Dengan demikian, di era AI, metaverse, dan fintech syariah, umat Islam tidak perlu gamang. Selama ijma, qiyas, dan maqasid syariah menjadi pedoman, maka hukum Islam akan tetap hadir sebagai rahmat bagi seluruh alam.
Daftar Pustaka
al-Ghazali, Abu Hamid. al-Mustashfa min ‘Ilm al-Usul. Beirut: Dar al-Kutub al-‘Ilmiyyah, 1997.
al-Syafi‘i, Muhammad ibn Idris. al-Risalah. Beirut: Dar al-Kutub al-‘Ilmiyyah, 2005.
Ibn Hazm, Ali ibn Ahmad. al-Ihkam fi Usul al-Ahkam. Beirut: Dar al-Afaq al-Jadidah, 1980.
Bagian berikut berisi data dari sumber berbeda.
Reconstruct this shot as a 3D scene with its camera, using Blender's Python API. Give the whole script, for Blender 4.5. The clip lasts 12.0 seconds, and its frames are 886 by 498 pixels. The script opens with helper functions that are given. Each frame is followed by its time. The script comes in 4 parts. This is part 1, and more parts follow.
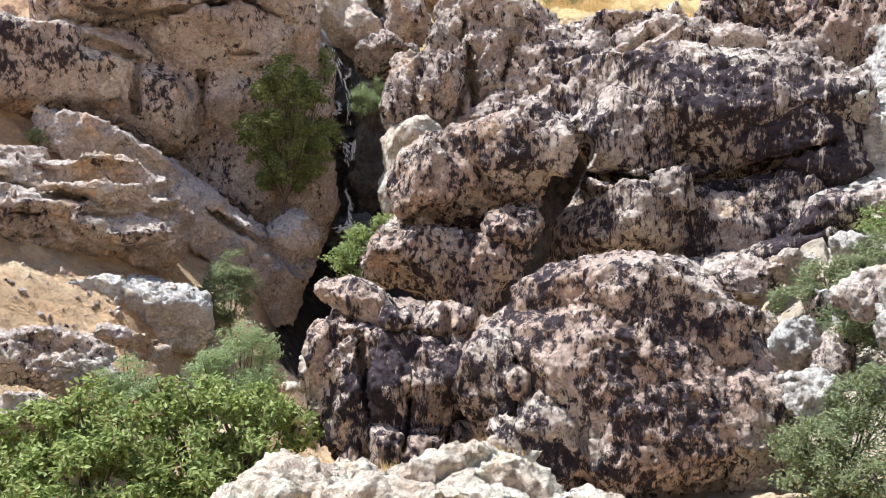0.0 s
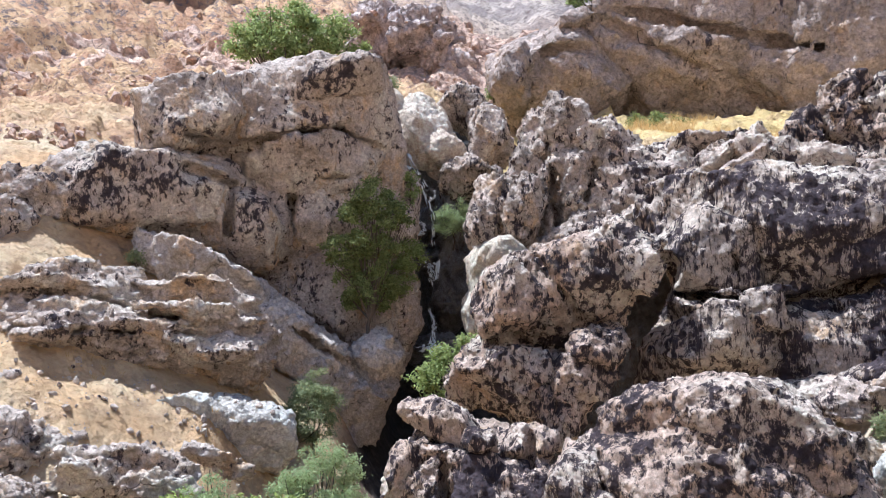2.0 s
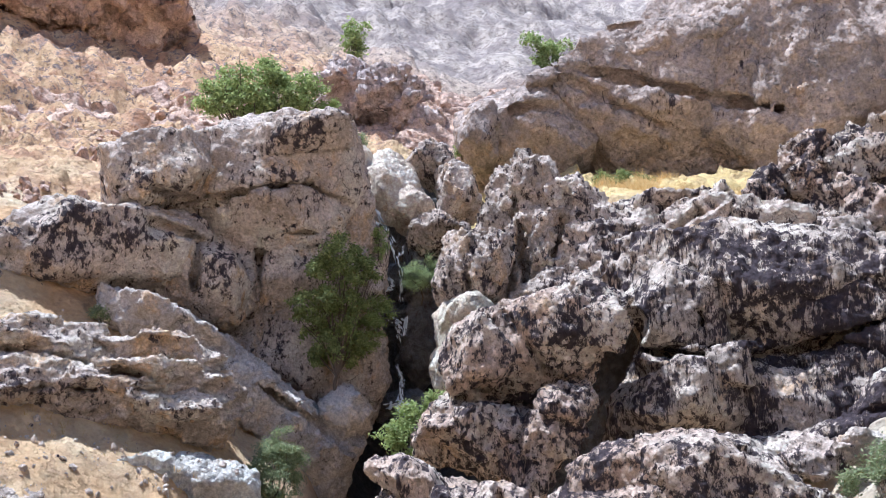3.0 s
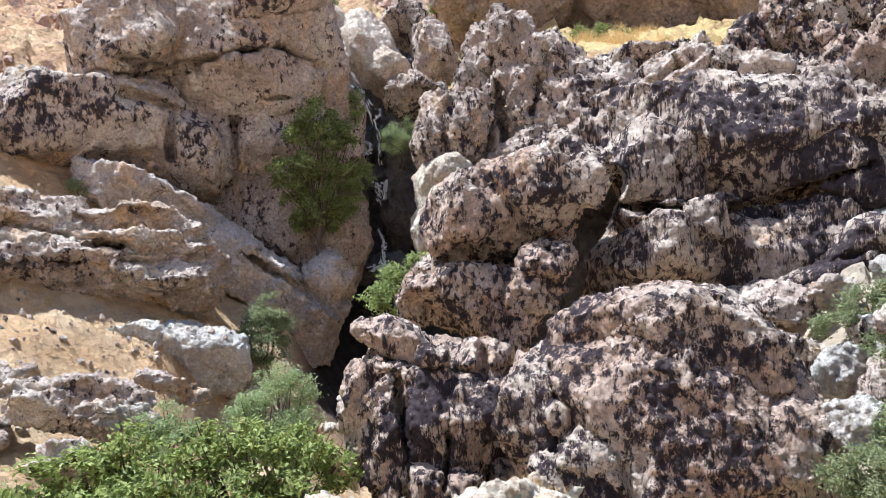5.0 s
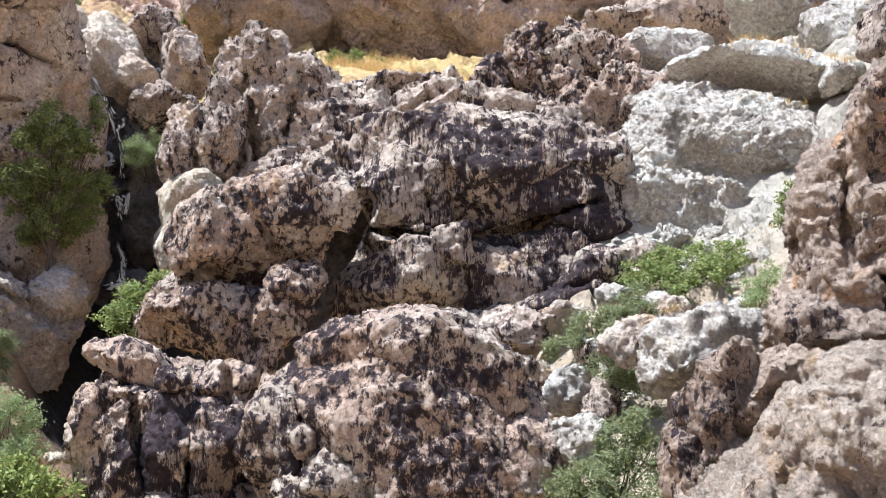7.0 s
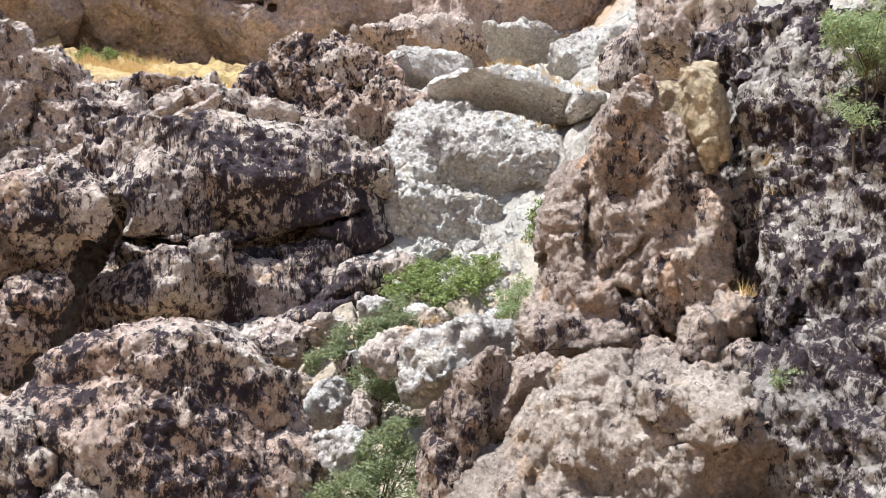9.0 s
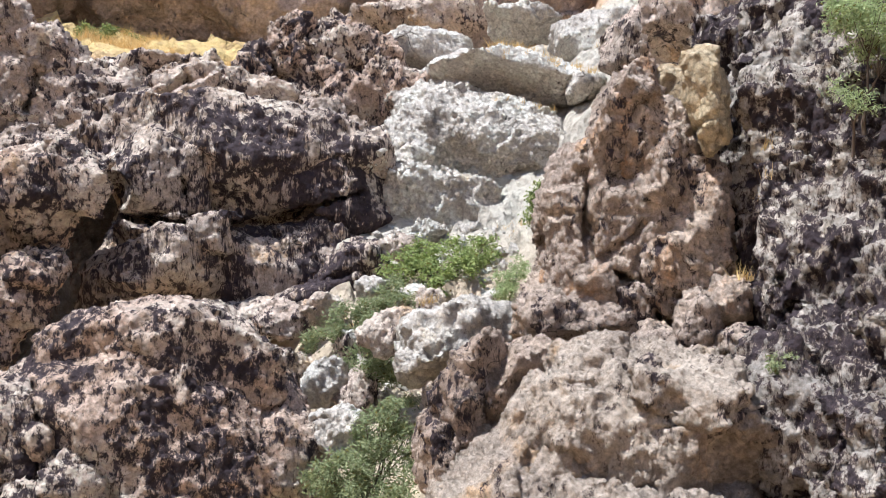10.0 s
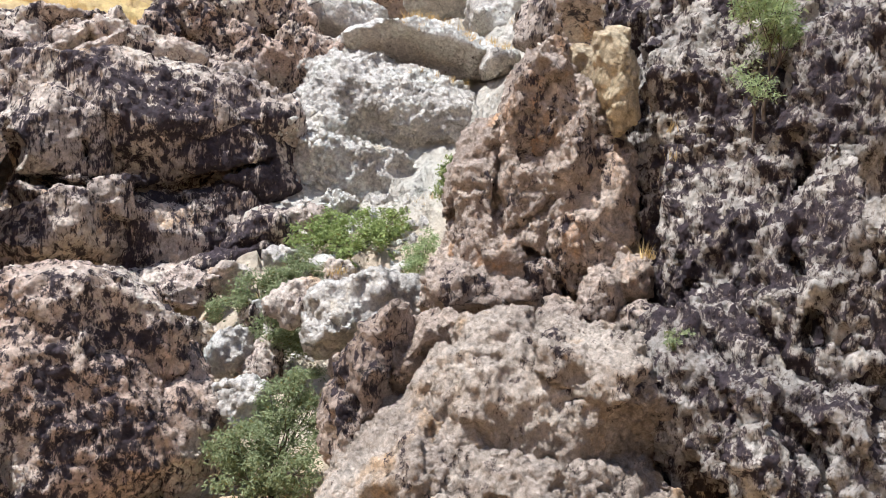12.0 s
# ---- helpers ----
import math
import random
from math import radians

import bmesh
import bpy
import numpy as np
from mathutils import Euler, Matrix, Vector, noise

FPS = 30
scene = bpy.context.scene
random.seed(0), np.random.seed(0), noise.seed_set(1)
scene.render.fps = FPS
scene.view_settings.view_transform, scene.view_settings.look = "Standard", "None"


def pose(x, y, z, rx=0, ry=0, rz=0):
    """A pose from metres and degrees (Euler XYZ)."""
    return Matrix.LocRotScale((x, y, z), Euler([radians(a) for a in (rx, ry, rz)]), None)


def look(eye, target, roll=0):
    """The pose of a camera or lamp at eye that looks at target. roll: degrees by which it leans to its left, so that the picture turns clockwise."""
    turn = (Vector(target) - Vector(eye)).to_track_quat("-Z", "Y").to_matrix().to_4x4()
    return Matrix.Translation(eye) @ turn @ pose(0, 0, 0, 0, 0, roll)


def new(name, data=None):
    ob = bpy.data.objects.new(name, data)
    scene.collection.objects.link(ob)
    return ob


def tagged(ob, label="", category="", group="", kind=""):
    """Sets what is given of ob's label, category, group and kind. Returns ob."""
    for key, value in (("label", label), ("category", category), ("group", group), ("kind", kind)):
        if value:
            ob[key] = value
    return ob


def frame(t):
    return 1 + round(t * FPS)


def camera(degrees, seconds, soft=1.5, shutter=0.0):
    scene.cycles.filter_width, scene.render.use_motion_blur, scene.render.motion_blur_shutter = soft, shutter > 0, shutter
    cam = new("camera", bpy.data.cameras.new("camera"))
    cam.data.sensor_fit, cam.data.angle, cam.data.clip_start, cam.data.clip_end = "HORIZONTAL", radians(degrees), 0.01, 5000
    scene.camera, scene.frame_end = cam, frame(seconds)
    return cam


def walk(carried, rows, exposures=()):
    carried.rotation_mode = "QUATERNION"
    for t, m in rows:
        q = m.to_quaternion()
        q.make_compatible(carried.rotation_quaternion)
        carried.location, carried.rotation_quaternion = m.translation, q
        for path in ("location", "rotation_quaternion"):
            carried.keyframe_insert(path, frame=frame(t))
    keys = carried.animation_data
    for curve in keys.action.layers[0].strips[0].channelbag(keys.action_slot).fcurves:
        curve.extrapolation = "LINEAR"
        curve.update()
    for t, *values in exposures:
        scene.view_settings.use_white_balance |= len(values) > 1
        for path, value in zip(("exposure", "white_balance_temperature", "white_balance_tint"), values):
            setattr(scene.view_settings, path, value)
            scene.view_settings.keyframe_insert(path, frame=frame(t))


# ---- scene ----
cam = camera(51.51, 12.0, soft=0.65)
PATH = [
    (0, pose(0.2, -0.3, 1.6, 86.50, -0.00, 0.00)),
    (0.5, pose(0.2, -0.3, 1.6, 85.35, -1.28, 6.62)),
    (1, pose(0.2, -0.3, 1.6, 84.34, -1.35, 7.97)),
    (1.5, pose(0.2, -0.3, 1.6, 89.22, -0.03, 6.12)),
    (2, pose(0.2, -0.3, 1.6, 93.94, -0.09, 5.20)),
    (2.5, pose(0.2, -0.3, 1.6, 97.58, -0.89, 3.66)),
    (3, pose(0.2, -0.3, 1.6, 97.43, -0.03, 3.21)),
    (3.5, pose(0.2, -0.3, 1.6, 93.81, 0.67, 3.79)),
    (3.7, pose(0.2, -0.3, 1.6, 93.10, 0.98, 4.09)),
    (5.3, pose(0.2, -0.3, 1.6, 88.49, 2.01, 0.75)),
    (5.5, pose(0.2, -0.3, 1.6, 88.58, 2.07, -0.34)),
    (6, pose(0.2, -0.3, 1.6, 88.57, 1.87, -4.14)),
    (6.5, pose(0.2, -0.3, 1.6, 89.50, 1.42, -9.19)),
    (7, pose(0.2, -0.3, 1.6, 89.93, 0.03, -13.44)),
    (7.5, pose(0.2, -0.3, 1.6, 90.94, -1.18, -18.03)),
    (7.7, pose(0.2, -0.3, 1.6, 91.36, -1.52, -20.51)),
    (9.3, pose(0.2, -0.3, 1.6, 90.54, -0.27, -28.53)),
    (9.5, pose(0.2, -0.3, 1.6, 90.40, -0.26, -28.62)),
    (10, pose(0.2, -0.3, 1.6, 89.57, -1.18, -28.27)),
    (10.5, pose(0.2, -0.3, 1.6, 89.34, -2.44, -29.79)),
    (11, pose(0.2, -0.3, 1.6, 89.30, -2.50, -32.54)),
    (11.5, pose(0.2, -0.3, 1.6, 88.42, -2.73, -33.36)),
    (12, pose(0.2, -0.3, 1.6, 88.04, -2.77, -33.86)),
]
walk(cam, PATH, exposures=[(0.0, 0.82, 5600, 10), (1.5, 0.80, 5500, 10), (2.5, 0.80, 5000, 10), (3.5, 0.82, 5200, 10), (5.5, 0.82, 5480, 10), (12.0, 0.67, 5700, 10)])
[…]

Ibn Qudamah, Abdullah. Rawdhat al-Nazir wa Junnat al-Munazir. Beirut: Mu’assasah al-Risalah, 1981.
Auda, Jasser. Maqasid al-Shariah as Philosophy of Islamic Law: A Systems Approach. London: IIIT, 2008.
Antonio, Muhammad Syafii. Bank Syariah dari Teori ke Praktik. Jakarta: Gema Insani, 2001.
Bakar, Osman. Islam and the Challenge of Modern Science. Kuala Lumpur: ISTAC, 2019.
Aziz, Muhammad Noor & Rahman, Fadilah. “Islamic Fintech: Shariah Compliance in Peer-to-Peer Lending and E-Wallets.” Journal of Islamic Finance, Vol. 9, No. 2 (2022).
Hasan, Zulkifli. “Artificial Intelligence and Fatwa-Making: A Contemporary Discourse.” IAIS Malaysia Policy Papers, No. 5 (2021).
Kusnandar, Bambang. “Fatwa dan Fiqh di Era Metaverse: Tantangan dan Peluang.” Jurnal Syariah dan Hukum, Vol. 54, No. 1 (2023).
Lahsasna, Ahcene. Shariah and Artificial Intelligence: Opportunities and Challenges. Kuala Lumpur: ISRA, 2020.
Rahman, Adnan Abdul. “Cryptocurrency and Islamic Finance: Between Prohibition and Adaptation.” Islamic Economic Studies, Vol. 29, No. 1 (2021).
Syafruddin, Ahmad. “Fatwa Digital, Otoritas Ulama, dan Tantangan Era AI.” Jurnal Ushuluddin, Vol. 31, No. 2 (2023).